IPP Mail Archive: Re: IPP>PRO: protocol problem, WAS: sorry, but binary is better

Re: IPP>PRO: protocol problem, WAS: sorry, but binary is better

Tom Hastings (hastings@cp10.es.xerox.com)
Wed, 25 Jun 1997 01:06:06 PDT

It seems to me that trying to parse the data out of a buffer is too
unreliable and/or forces us to put CRLF (with all its variations,
and/or tranformations that might invalidate the length in length-prefixed
strings) to be considered a robust way to program IPP. The number of
attributes and the speed requirements are not sufficient to justify
attempting such a risky optimization. And the performance improvement
couldn't possibly measured with respect to a single POST, let alone that
document data. Printers can't print jobs any faster than they can print
pages. Even a 240 page per minute printer, can't be accepting jobs
any faster than 4 per second! And the faster the printer, the longer the
jobs.

We've probably spend more human time on this issue that will be saved
by all the implementations of IPP.

Simply copy characters from the buffer and form proper tokens. If a token
crosses a buffer boundary, advance to the next buffer and continue copying
characters to form the token.

The advantages of text tokens have been expressed by Larry (promoting private
to public attributes, and debugging) and the advantages of length-prefixed
strings is in extensibility to more complex data types, such as sets of
attributes, without impacting V1.0 spec and V1.0 implementations.

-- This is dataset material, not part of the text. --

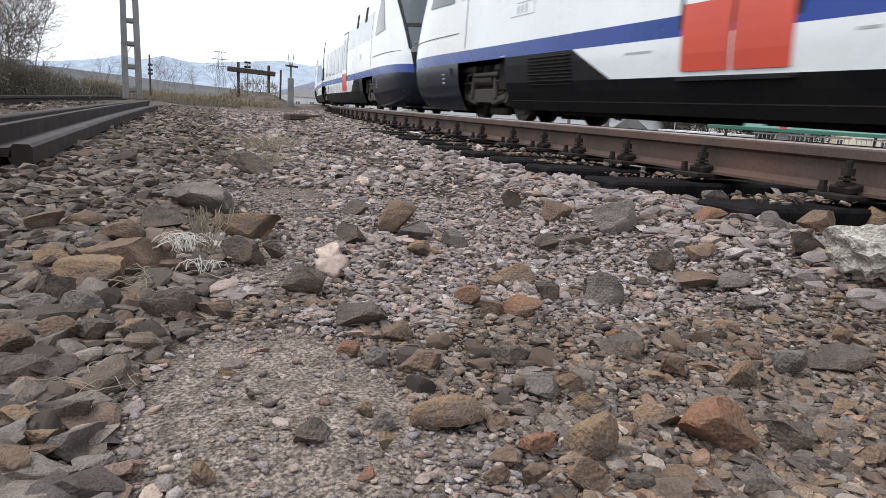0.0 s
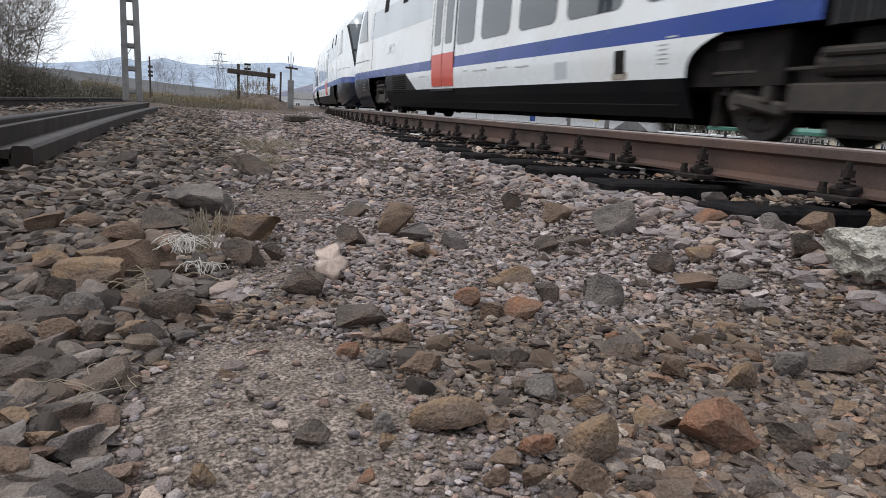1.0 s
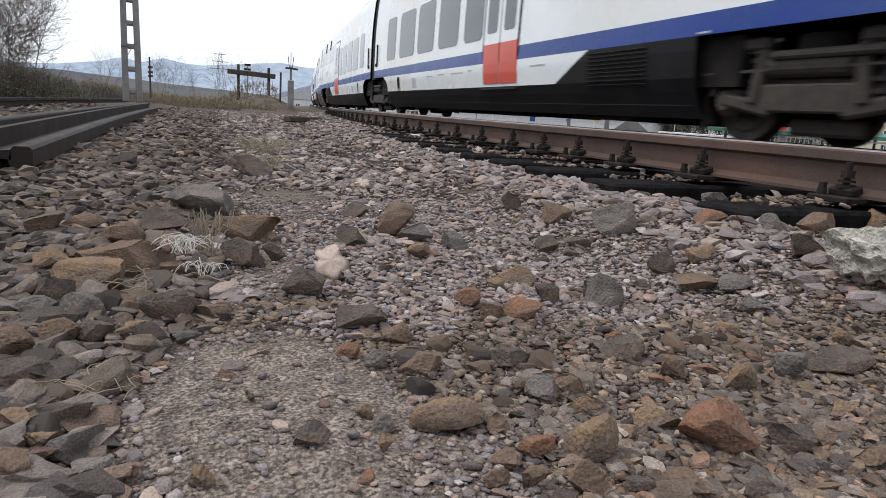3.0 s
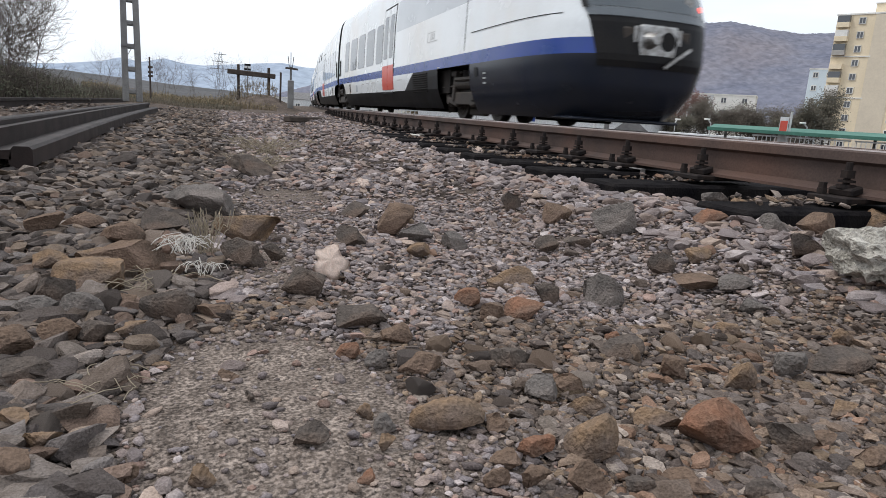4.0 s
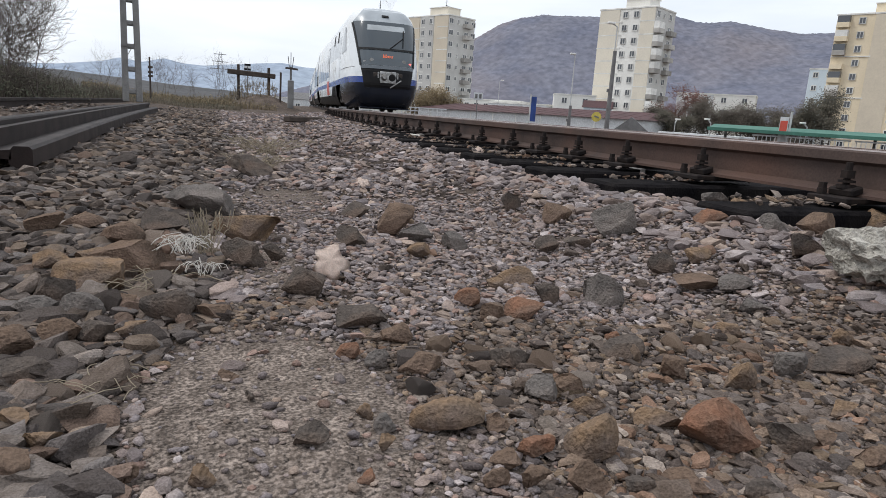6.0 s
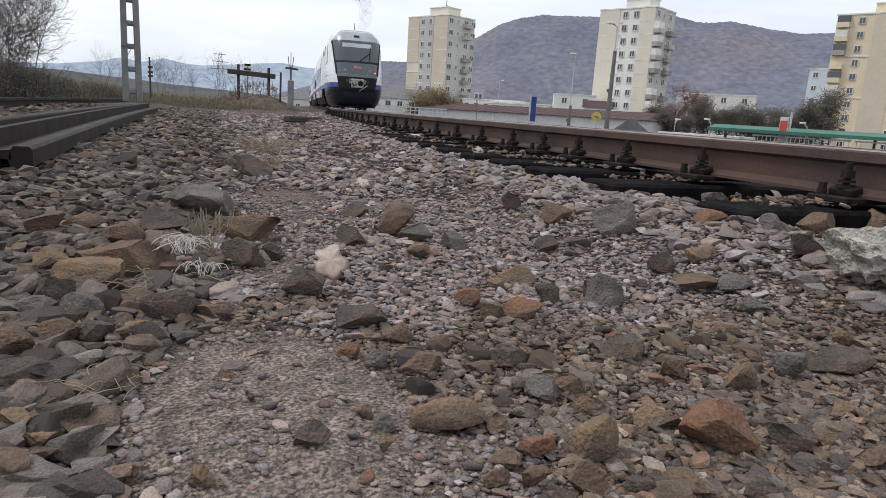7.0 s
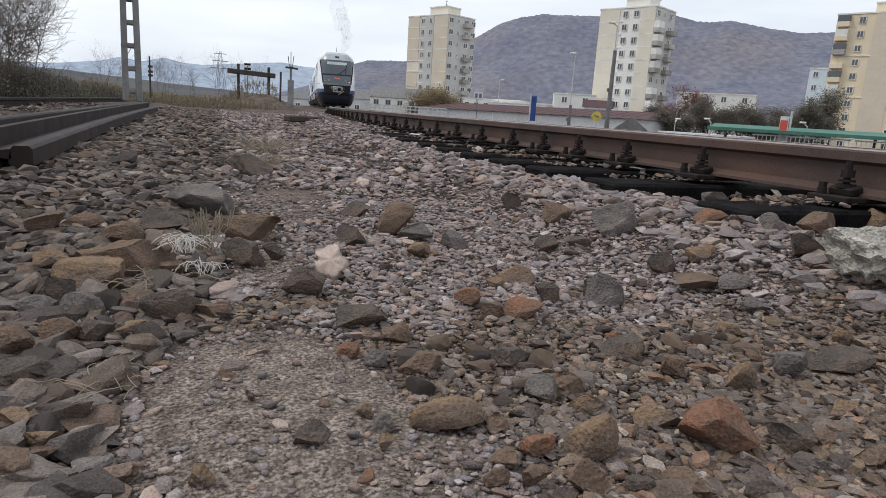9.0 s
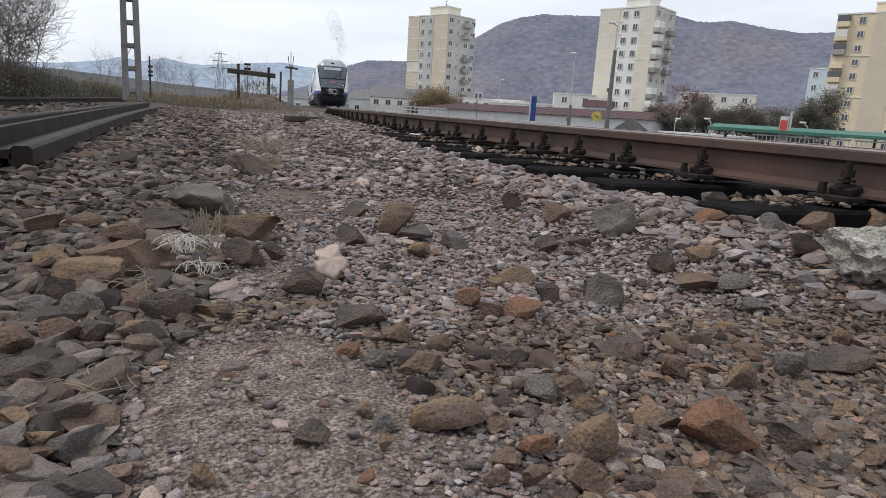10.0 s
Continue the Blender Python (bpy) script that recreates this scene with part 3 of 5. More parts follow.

Lets keep text and length-prefixed strings and don't attempt to parse
buffers.

Tom

At 14:37 06/23/97 PDT, Robert Herriot wrote:
>After thinking about the partial buffer problem with respect to the
>three possible encodings, the ONLY ENCODING THAT SEEMS TO HAVE A PROBLEM
>IS THE ONE WE CHOSE. That is why we need to continue the discussion.
>
>In my last email I described the algorithm for the HTTP-like version
>which fills a buffer upto CRLF, thus avoiding buffer overlap issues.
>
>With the binary encoding, I would expect that it would fread the two
>byte length (call it n) and then fread n bytes of name/value in order
>to avoid messy buffer overlaps. It would do this twice for each
>parameter. So the reading of bytes would be intimately associated with
>the parsing. But Sylvan's GrabAttr seems to assume a buffer that
>already has the name and the attribute. How does Sylvan do this
>without parsing the two lengths at the high level and in GrabAttr.
>
>Sylvan, could you give more details about how you handle the buffer
>overlap problem with binary encoding? I have suggested a method
>above, but you seem to have some other way.
>
>Bob Herriot
>
>> From SBUTLER@hpbs2024.boi.hp.com Mon Jun 23 09:04:34 1997
>> From: "Sylvan Butler" <SBUTLER@hpbs2024.boi.hp.com>
>> X-Real-Sender: SYLVAN
>> Organization: Hewlett-Packard, Boise
>> To: Robert.Herriot@Eng (Robert Herriot)
>> Date: Mon, 23 Jun 1997 10:02:48 -0700
>> Subject: Re: IPP>PRO: sorry, but binary is better
>> CC: ipp@pwg.org
>> Priority: normal
>> X-mailer: Pegasus Mail v3.31
>> Content-Length: 2098
>> X-Lines: 53
>>
>> >This buffer problem exists for both the current IPP proposal and for
>> >the previous binary proposal that you prefer. The two byte binary
>> >integer could span buffers and a parameter name or value buffer could
>>
>> The upper layer can trivially ensure that the buffer contains X bytes
>> of data, where X is large enough to hold at least a two byte attribute
>> name and a two byte value length. Once the lengths are known then
>> the proper amount for values is easy to collect.
>>
>> With an ASCII encoding the upper layer has to guess, or check for
>> proper terminators.
>>
>> >buffers seems rather messy to me because the break can occur during any
>> >element. It sees like a good place to generate lots of occasional bugs.
>>
>> Yes, except with binary it is not messy at all.
>>
>> >putting a " " (space character) just after the last character in the
>> >buffer to stop the scan-for-space algorithm.
>>
>> That would work, if you must scan.
>>
>> >You also observed that with CRLF and a maximum line length, it is easy
>> >to ensure that a buffer has a full unit because functions, such as fgets
>> >read upto the next CRLF. Perhaps we need to revisit the solution that
>>
>> Unless you have to interoperate with implementations that visually
>> checked (instead of looking at a sniffer hex dump) for "lines". Like
>> with HTTP servers today, even though the spec reads CRLF you still
>> find CR (from mac?), LF (from unix?) and the desired CRLF (I wouldn't
>> be suprised to find some LFCR's out there).
>>
>> > CR in a value is represented by =0C
>> > LF in a value is represented by =0A
>> > = in a value is represented by =3D
>>
>> You will probably need to escape anything less than %x20 and perhaps
>> anything greater than %x7E.
>>
>> In fact, instead of developing our own escape rules we should, as you
>> probably did, just pick one.
>>
>> This is just so ugly, considering the purpose is for two computers to
>> talk to each other over a link that is 8-bit clean.
>>
>> >Perhaps this pure textual solution is easier to program once you consider
>> >the buffer problem.
>>
>> I don't find it so.
>>
>> sdb
>>
>> | Sylvan Butler | sbutler@boi.hp.com | AreaCode 208 Phone/TelNet 396-2282 |
>>
>
>